As you can see from the plot, there are more passengers during the summer months and fewer in the winter. The seasonal factors change over time. The summer peak becomes more pronounced in later years, while the local peak in February and March disappears over time.
If you want to extract the seasonal factor directly into R, you can use the series() function:
series(m, "seats.seasonal")
4.6 Case Study: A more difficult decision
Consider the situation where you are trying to decide on transform choices for monthly retail grocery store data. The series grocery is part of the seasonalbook package.
Visual inspection of the series shows no immediate reason to think we need to perform a logarithmic transform. There is possible seasonal heteroskadasity which could be mitigated by taking logs. Perform an X-11 adjustment with all the defaults of seasonal
This is interesting since the AICc for no transformation is lower than the AICc for log transform.
transformfunction(m)#> [1] "log"
The default value for transform.aicdiff is -2, meaning the program slightly prefers log transform, and the difference between the AICc values must exceed 2. In this situation, the difference between the AICc values is -1.917597. Suppose you were to change this option to transform.aicdiff = 0, then the program selects no transform.
Perform a seasonal adjustment on the AirPassengers data using the default settings. Plot the results. Which transformation has been applied?

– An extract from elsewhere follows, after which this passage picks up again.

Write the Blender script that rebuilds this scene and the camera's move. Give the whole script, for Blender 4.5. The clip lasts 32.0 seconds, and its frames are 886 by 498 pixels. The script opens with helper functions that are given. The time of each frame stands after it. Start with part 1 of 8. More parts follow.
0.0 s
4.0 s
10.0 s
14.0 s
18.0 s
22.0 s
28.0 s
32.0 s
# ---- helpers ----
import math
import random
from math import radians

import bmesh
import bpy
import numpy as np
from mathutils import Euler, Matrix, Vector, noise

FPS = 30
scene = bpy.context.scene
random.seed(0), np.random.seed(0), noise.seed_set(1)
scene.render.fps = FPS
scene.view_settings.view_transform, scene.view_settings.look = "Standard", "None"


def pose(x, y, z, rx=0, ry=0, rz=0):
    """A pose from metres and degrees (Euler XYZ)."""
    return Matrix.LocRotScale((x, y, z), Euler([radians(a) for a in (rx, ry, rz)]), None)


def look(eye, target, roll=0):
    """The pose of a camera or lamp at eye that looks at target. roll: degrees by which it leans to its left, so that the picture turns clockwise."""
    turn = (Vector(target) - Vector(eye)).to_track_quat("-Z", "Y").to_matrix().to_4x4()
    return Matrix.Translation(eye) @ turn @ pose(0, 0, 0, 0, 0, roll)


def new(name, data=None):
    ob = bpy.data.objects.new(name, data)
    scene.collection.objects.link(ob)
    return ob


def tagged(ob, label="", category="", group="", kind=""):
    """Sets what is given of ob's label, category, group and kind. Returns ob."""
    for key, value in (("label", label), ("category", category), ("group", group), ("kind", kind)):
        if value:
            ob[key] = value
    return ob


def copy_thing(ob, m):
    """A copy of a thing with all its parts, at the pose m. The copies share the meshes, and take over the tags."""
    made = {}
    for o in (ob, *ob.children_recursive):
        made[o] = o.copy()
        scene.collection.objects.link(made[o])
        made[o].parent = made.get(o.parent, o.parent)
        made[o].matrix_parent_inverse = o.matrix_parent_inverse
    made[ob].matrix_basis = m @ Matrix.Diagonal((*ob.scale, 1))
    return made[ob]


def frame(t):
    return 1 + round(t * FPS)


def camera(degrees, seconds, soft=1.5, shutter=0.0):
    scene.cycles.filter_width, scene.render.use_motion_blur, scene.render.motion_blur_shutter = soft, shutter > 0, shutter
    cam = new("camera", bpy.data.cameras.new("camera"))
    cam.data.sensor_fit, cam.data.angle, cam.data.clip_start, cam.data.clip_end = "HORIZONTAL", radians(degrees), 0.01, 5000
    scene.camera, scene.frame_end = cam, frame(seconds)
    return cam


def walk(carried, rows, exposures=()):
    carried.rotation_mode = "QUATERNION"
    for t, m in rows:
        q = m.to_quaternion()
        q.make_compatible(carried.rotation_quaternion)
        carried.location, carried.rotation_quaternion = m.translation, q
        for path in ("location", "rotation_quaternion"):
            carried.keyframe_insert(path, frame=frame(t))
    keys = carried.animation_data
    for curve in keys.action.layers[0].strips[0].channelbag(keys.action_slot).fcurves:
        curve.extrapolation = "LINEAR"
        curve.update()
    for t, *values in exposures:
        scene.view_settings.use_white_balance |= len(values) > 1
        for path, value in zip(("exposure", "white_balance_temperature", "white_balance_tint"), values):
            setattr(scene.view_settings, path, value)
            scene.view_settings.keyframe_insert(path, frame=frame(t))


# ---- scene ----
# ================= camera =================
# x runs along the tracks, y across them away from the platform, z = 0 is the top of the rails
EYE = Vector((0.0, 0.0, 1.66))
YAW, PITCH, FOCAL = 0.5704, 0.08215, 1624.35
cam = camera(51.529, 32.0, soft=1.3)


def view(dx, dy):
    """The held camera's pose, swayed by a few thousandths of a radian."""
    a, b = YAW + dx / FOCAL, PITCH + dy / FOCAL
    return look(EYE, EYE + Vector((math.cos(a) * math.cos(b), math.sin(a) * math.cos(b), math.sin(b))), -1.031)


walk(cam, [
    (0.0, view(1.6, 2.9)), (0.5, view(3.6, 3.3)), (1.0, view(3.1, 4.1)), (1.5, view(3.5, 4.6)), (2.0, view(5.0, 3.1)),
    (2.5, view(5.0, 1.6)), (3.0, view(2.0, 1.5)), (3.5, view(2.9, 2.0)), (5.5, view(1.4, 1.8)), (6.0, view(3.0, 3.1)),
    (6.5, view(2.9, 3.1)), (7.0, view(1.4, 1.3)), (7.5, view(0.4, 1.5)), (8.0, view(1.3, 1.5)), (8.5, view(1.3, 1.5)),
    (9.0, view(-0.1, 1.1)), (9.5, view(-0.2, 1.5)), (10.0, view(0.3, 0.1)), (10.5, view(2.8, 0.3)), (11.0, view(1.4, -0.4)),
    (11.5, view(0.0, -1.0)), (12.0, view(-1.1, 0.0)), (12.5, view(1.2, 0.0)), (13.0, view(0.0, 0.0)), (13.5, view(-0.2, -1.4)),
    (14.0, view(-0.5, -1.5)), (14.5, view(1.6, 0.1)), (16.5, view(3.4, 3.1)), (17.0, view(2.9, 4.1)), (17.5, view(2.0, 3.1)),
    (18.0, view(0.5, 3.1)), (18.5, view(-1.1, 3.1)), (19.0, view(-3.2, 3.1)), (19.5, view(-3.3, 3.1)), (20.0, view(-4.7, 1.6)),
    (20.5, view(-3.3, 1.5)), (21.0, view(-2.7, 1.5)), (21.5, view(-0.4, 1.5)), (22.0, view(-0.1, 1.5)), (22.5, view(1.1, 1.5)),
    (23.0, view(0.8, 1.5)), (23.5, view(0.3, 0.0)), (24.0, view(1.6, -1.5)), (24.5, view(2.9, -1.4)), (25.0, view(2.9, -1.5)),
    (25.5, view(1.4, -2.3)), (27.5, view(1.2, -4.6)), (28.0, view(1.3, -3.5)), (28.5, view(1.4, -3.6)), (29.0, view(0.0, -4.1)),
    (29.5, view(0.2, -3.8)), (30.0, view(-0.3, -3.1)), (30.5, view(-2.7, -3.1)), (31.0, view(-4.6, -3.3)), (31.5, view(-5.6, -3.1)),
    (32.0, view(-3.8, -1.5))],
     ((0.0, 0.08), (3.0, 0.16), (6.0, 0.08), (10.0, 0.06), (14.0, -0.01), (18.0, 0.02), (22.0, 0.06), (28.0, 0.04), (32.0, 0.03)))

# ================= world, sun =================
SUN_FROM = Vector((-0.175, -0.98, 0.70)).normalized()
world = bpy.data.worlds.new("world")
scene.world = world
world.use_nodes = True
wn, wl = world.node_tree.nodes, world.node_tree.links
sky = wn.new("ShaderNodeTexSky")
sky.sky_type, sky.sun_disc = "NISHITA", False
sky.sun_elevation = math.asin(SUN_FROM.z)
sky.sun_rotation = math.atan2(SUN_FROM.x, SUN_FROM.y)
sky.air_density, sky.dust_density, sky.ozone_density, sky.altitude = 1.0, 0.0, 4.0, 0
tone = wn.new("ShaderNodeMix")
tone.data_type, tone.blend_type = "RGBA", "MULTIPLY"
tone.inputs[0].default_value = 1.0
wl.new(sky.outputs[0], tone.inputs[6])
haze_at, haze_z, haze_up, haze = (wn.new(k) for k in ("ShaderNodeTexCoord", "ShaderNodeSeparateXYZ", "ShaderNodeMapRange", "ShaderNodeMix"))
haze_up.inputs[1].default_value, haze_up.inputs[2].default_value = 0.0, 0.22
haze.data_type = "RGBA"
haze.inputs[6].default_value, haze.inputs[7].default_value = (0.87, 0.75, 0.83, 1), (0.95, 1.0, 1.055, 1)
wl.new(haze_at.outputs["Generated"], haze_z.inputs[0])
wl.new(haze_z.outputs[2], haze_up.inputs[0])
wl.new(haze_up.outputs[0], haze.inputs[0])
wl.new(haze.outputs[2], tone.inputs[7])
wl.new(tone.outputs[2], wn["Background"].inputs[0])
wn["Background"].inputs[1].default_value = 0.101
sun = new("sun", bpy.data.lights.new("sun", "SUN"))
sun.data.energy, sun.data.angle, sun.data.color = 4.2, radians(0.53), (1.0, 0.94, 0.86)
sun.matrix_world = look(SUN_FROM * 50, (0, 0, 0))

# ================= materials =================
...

Then, perform the same seasonal adjustment but override the transformation function to be "none". Plot the results.
Compare the plots and describe how the transformation affects the seasonally adjusted series.
Interpreting AICc values:
Perform a seasonal adjustment on the AirPassengers data using the default settings.
Use the udg() function to access the AICc values for both the log-transformed and the untransformed models. Compare these values and explain why the log transformation was chosen by the automated procedure.
Exploring additive and multiplicative models:
Perform a seasonal adjustment on the AirPassengers data using both additive and multiplicative models by specifying the appropriate transformation functions.
Use the monthplot() function to visualize the seasonal components for both models. Compare the seasonal components and discuss how they differ between the additive and multiplicative models.
Deciding on a transformation:
Perform a seasonal adjustment on the grocery data using the default settings.
Compute the AICc values for both the log-transformed and the untransformed models using the udg() function. Compare these values and explain which transformation would be more appropriate based on the AICc values.
Experiment with changing the transform.aicdiff option to see how it affects the transformation choice.